Copy all of the material exactly. Pictures are not to appear in the copy.

-- Data shown start --

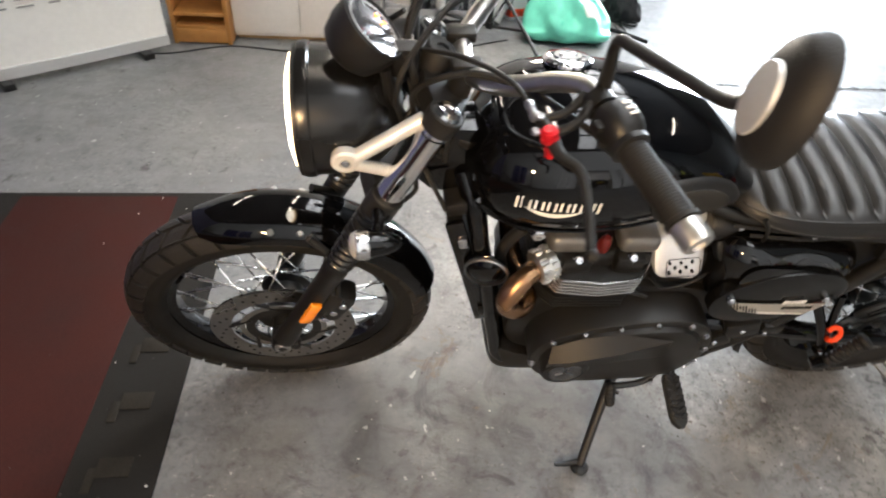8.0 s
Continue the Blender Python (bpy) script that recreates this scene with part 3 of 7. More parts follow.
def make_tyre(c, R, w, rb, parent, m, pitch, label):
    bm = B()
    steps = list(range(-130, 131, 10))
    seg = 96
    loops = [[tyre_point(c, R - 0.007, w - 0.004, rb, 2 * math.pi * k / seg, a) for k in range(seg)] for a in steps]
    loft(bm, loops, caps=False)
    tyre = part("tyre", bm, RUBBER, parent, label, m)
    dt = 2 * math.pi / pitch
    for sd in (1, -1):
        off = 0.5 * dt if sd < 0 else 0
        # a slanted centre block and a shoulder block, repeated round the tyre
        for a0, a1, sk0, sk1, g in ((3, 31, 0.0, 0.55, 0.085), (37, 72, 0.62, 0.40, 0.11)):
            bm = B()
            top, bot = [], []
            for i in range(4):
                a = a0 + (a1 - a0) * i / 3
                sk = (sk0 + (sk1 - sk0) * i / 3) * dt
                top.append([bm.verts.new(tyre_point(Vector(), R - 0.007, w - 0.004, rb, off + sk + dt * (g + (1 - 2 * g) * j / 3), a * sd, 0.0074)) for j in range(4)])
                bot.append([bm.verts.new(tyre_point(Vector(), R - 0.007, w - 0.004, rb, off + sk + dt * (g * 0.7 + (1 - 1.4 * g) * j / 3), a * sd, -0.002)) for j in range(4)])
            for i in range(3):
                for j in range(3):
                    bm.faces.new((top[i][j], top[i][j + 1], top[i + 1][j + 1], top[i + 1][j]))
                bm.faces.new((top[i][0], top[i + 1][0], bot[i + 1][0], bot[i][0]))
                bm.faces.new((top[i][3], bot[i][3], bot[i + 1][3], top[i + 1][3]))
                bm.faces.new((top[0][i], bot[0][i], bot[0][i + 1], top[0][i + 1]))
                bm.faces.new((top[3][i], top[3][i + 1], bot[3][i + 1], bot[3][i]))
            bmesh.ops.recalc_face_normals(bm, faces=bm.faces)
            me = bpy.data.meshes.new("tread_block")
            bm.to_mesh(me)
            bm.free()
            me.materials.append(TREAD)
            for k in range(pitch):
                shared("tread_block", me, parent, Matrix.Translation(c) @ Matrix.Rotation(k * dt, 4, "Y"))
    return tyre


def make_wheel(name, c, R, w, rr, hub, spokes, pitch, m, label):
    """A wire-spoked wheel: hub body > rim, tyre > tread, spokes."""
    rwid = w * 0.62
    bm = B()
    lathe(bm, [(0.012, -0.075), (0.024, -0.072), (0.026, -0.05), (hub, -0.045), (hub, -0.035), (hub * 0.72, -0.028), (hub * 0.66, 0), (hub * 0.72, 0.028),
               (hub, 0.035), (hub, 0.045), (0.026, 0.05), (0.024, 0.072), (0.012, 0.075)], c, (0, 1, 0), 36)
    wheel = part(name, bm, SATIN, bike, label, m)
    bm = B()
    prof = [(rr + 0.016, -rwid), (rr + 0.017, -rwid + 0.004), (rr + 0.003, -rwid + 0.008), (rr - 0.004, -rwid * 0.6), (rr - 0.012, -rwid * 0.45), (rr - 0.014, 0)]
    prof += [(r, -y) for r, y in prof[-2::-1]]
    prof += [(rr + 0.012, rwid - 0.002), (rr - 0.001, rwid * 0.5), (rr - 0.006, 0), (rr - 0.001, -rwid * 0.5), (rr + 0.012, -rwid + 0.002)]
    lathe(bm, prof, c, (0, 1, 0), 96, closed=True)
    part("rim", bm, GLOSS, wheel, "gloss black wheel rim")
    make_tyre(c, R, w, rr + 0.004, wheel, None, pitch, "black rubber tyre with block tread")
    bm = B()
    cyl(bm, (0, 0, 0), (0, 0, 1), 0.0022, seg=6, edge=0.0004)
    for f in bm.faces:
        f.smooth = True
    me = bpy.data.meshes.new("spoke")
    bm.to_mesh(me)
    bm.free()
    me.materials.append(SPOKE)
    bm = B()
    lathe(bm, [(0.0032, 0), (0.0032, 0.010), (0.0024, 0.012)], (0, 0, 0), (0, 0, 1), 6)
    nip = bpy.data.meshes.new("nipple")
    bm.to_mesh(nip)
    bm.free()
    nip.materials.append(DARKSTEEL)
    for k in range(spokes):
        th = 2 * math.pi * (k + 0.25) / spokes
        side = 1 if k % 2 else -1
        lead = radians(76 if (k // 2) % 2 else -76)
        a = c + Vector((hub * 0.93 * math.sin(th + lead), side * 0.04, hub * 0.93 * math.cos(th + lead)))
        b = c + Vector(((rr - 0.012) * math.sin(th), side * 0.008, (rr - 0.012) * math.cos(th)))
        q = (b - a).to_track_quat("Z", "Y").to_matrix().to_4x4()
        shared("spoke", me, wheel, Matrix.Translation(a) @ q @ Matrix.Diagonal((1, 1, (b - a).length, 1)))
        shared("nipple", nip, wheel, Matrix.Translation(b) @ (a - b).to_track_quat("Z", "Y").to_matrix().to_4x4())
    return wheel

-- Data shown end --

**Task answer:**
8.0 s
Continue the Blender Python (bpy) script that recreates this scene with part 3 of 7. More parts follow.
def make_tyre(c, R, w, rb, parent, m, pitch, label):
    bm = B()
    steps = list(range(-130, 131, 10))
    seg = 96
    loops = [[tyre_point(c, R - 0.007, w - 0.004, rb, 2 * math.pi * k / seg, a) for k in range(seg)] for a in steps]
    loft(bm, loops, caps=False)
    tyre = part("tyre", bm, RUBBER, parent, label, m)
    dt = 2 * math.pi / pitch
    for sd in (1, -1):
        off = 0.5 * dt if sd < 0 else 0
        # a slanted centre block and a shoulder block, repeated round the tyre
        for a0, a1, sk0, sk1, g in ((3, 31, 0.0, 0.55, 0.085), (37, 72, 0.62, 0.40, 0.11)):
            bm = B()
            top, bot = [], []
            for i in range(4):
                a = a0 + (a1 - a0) * i / 3
                sk = (sk0 + (sk1 - sk0) * i / 3) * dt
                top.append([bm.verts.new(tyre_point(Vector(), R - 0.007, w - 0.004, rb, off + sk + dt * (g + (1 - 2 * g) * j / 3), a * sd, 0.0074)) for j in range(4)])
                bot.append([bm.verts.new(tyre_point(Vector(), R - 0.007, w - 0.004, rb, off + sk + dt * (g * 0.7 + (1 - 1.4 * g) * j / 3), a * sd, -0.002)) for j in range(4)])
            for i in range(3):
                for j in range(3):
                    bm.faces.new((top[i][j], top[i][j + 1], top[i + 1][j + 1], top[i + 1][j]))
                bm.faces.new((top[i][0], top[i + 1][0], bot[i + 1][0], bot[i][0]))
                bm.faces.new((top[i][3], bot[i][3], bot[i + 1][3], top[i + 1][3]))
                bm.faces.new((top[0][i], bot[0][i], bot[0][i + 1], top[0][i + 1]))
                bm.faces.new((top[3][i], top[3][i + 1], bot[3][i + 1], bot[3][i]))
            bmesh.ops.recalc_face_normals(bm, faces=bm.faces)
            me = bpy.data.meshes.new("tread_block")
            bm.to_mesh(me)
            bm.free()
            me.materials.append(TREAD)
            for k in range(pitch):
                shared("tread_block", me, parent, Matrix.Translation(c) @ Matrix.Rotation(k * dt, 4, "Y"))
    return tyre


def make_wheel(name, c, R, w, rr, hub, spokes, pitch, m, label):
    """A wire-spoked wheel: hub body > rim, tyre > tread, spokes."""
    rwid = w * 0.62
    bm = B()
    lathe(bm, [(0.012, -0.075), (0.024, -0.072), (0.026, -0.05), (hub, -0.045), (hub, -0.035), (hub * 0.72, -0.028), (hub * 0.66, 0), (hub * 0.72, 0.028),
               (hub, 0.035), (hub, 0.045), (0.026, 0.05), (0.024, 0.072), (0.012, 0.075)], c, (0, 1, 0), 36)
    wheel = part(name, bm, SATIN, bike, label, m)
    bm = B()
    prof = [(rr + 0.016, -rwid), (rr + 0.017, -rwid + 0.004), (rr + 0.003, -rwid + 0.008), (rr - 0.004, -rwid * 0.6), (rr - 0.012, -rwid * 0.45), (rr - 0.014, 0)]
    prof += [(r, -y) for r, y in prof[-2::-1]]
    prof += [(rr + 0.012, rwid - 0.002), (rr - 0.001, rwid * 0.5), (rr - 0.006, 0), (rr - 0.001, -rwid * 0.5), (rr + 0.012, -rwid + 0.002)]
    lathe(bm, prof, c, (0, 1, 0), 96, closed=True)
    part("rim", bm, GLOSS, wheel, "gloss black wheel rim")
    make_tyre(c, R, w, rr + 0.004, wheel, None, pitch, "black rubber tyre with block tread")
    bm = B()
    cyl(bm, (0, 0, 0), (0, 0, 1), 0.0022, seg=6, edge=0.0004)
    for f in bm.faces:
        f.smooth = True
    me = bpy.data.meshes.new("spoke")
    bm.to_mesh(me)
    bm.free()
    me.materials.append(SPOKE)
    bm = B()
    lathe(bm, [(0.0032, 0), (0.0032, 0.010), (0.0024, 0.012)], (0, 0, 0), (0, 0, 1), 6)
    nip = bpy.data.meshes.new("nipple")
    bm.to_mesh(nip)
    bm.free()
    nip.materials.append(DARKSTEEL)
    for k in range(spokes):
        th = 2 * math.pi * (k + 0.25) / spokes
        side = 1 if k % 2 else -1
        lead = radians(76 if (k // 2) % 2 else -76)
        a = c + Vector((hub * 0.93 * math.sin(th + lead), side * 0.04, hub * 0.93 * math.cos(th + lead)))
        b = c + Vector(((rr - 0.012) * math.sin(th), side * 0.008, (rr - 0.012) * math.cos(th)))
        q = (b - a).to_track_quat("Z", "Y").to_matrix().to_4x4()
        shared("spoke", me, wheel, Matrix.Translation(a) @ q @ Matrix.Diagonal((1, 1, (b - a).length, 1)))
        shared("nipple", nip, wheel, Matrix.Translation(b) @ (a - b).to_track_quat("Z", "Y").to_matrix().to_4x4())
    return wheel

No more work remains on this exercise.